Sürecin araçsallaştırılması bu kesimlerin palazlanmasının en elverişli zemini durumunda. İktidar partisinin ve muhtemelen devlet adına hareket eden kimi çevrelerin şimdilik süreci reddetmekten daha işlevli ve maliyetsiz bulduğu süreci araçsallaştırarak yönetme hamlesi; bir yandan iktidarı sorumlulukları nezdinde sorumsuzlaştırırken, öte yandan neo ittihatçılığa geniş bir mobilizasyon ve örgütlenme alanı sunuyor.

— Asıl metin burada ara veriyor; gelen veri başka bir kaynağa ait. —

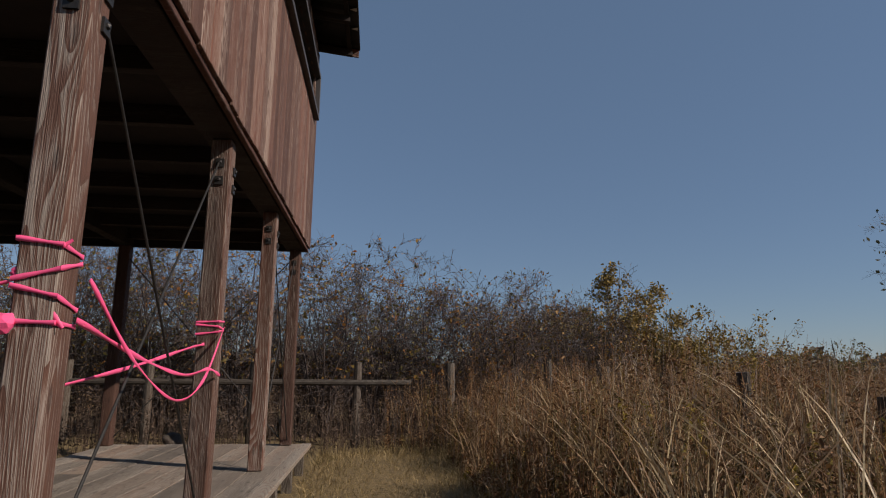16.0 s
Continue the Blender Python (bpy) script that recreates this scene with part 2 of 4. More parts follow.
def ground_mat():
    m, nt, b = mat("earth_with_dead_grass", 0.95)
    tc = nt.nodes.new("ShaderNodeTexCoord")
    n1 = node(nt, "ShaderNodeTexNoise", Scale=22.0, Detail=8.0, Roughness=0.7)
    n2 = node(nt, "ShaderNodeTexNoise", Scale=0.7, Detail=4.0)
    for n in (n1, n2):
        nt.links.new(tc.outputs["Object"], n.inputs["Vector"])
    a = ramp(nt, n1.outputs[0], [(0.3, (0.05, 0.036, 0.02)), (0.5, (0.16, 0.11, 0.052)), (0.72, (0.3, 0.21, 0.11))])
    c = mix(nt, math_node(nt, "MULTIPLY", n2.outputs[0], 0.5), a, (0.12, 0.09, 0.04))
    nt.links.new(c, b.inputs["Base Color"])
    bump(nt, b, n1.outputs[0], 0.8, 0.03)
    return m


GROUND = ground_mat()


# ---- mesh helpers ----
def link_part(name, me, material, parent=None, label=""):
    me.materials.append(material)
    ob = new(name, me)
    if parent:
        ob.parent = parent
    if label:
        tagged(ob, label)
    return ob


def part(name, bm, material, parent=None, label="", smooth=False):
    me = bpy.data.meshes.new(name)
    bm.to_mesh(me)
    bm.free()
    if smooth:
        me.polygons.foreach_set("use_smooth", [True] * len(me.polygons))
    return link_part(name, me, material, parent, label)


def thing(name, label, category, group="", kind="", at=(0, 0, 0)):
    ob = new(name)
    ob.location = at
    return tagged(ob, label, category, group, kind)


def add_box(bm, x0, x1, y0, y1, z0, z1, slant=None):
    """A box; slant gives the heights of the top at x0 and x1."""
    ta, tb = slant if slant else (z1, z1)
    v = [bm.verts.new(p) for p in ((x0, y0, z0), (x1, y0, z0), (x1, y1, z0), (x0, y1, z0),
                                   (x0, y0, ta), (x1, y0, tb), (x1, y1, tb), (x0, y1, ta))]
    for f in ((3, 2, 1, 0), (4, 5, 6, 7), (0, 1, 5, 4), (1, 2, 6, 5), (2, 3, 7, 6), (3, 0, 4, 7)):
        bm.faces.new([v[i] for i in f])
    return v


def box(name, x0, x1, y0, y1, z0, z1, material, parent=None, label="", bevel=0.004, slant=None):
    """A box part whose origin lies at its middle."""
    bm = bmesh.new()
    c = Vector(((x0 + x1) / 2, (y0 + y1) / 2, (z0 + z1) / 2))
    add_box(bm, x0 - c.x, x1 - c.x, y0 - c.y, y1 - c.y, z0 - c.z, z1 - c.z, [s - c.z for s in slant] if slant else None)
    if bevel:
        bmesh.ops.bevel(bm, geom=bm.edges[:], offset=bevel, segments=1, affect="EDGES")
    ob = part(name, bm, material, parent, label)
    ob.location = c - (Vector(parent.location) if parent else Vector())
    return ob


def rod(name, a, b, radius, material, parent=None, sides=8):
    a, b = Vector(a), Vector(b)
    bm = bmesh.new()
    bmesh.ops.create_cone(bm, cap_ends=True, segments=sides, radius1=radius, radius2=radius, depth=(b - a).length)
    ob = part(name, bm, material, parent, smooth=False)
    ob.matrix_basis = Matrix.Translation((a + b) / 2 - (Vector(parent.location) if parent else Vector())) @ (b - a).to_track_quat("Z", "Y").to_matrix().to_4x4()
    return ob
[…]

Bu sayede iktidarın, sürecin bir gereği olarak uygulaması gereken umut hakkı uygulanmıyor, Bu sayede iktidarın yapması gereken barış için geçiş süreci yasaları çıkmıyor, bu sayede Türkiye’nin demokratikleşmesinin zorunlu koşulu olan Kürt meselesinin çözümüne dair, ünlü deyimle söyleyecek olursak çatışmaya neden olan kök nedenlerin çözümüne dair bir siyasi irade, politika ve proje ile karşılaşmıyoruz. Tüm bunları sorgulatmamanın en işlevli yolu olarak “neo ittihatçıların” mobilizasyonu tercih ediliyor. Bunlar sayesinde iktidar hem adım atmamış oluyor hem konumunu güçlendirmiş oluyor hem de çözüm sürecine karşıyım dememiş oluyor.
Sağlıklı işleseydi demokrasi üretmesi beklenen süreç, iktidarın politikaları nedeniyle, ırkçılığı giyinmiş bir neo-ittihatçılık üretiyor. Süreç ilerleyebilmek için özgürlük yasaları ve uygulamalarını dayattıkça iktidar bu sorumluluktan kaçış için bu kesimlerin konsolidasyonuna imkân sunuyor.
19 Mart operasyonları ve sonrasındaki anti demokratik gelişmelerden beslenen neo-ittihatçılık eliyle Kürt siyasal hareketine siyaset tayin edebilmeyi, tasfiye edebilmeyi hesaplayanlar tarih okumasından da yoksun olmalı ki büyüttüklerinin bir bumerang olduğunu hesaplayamıyor.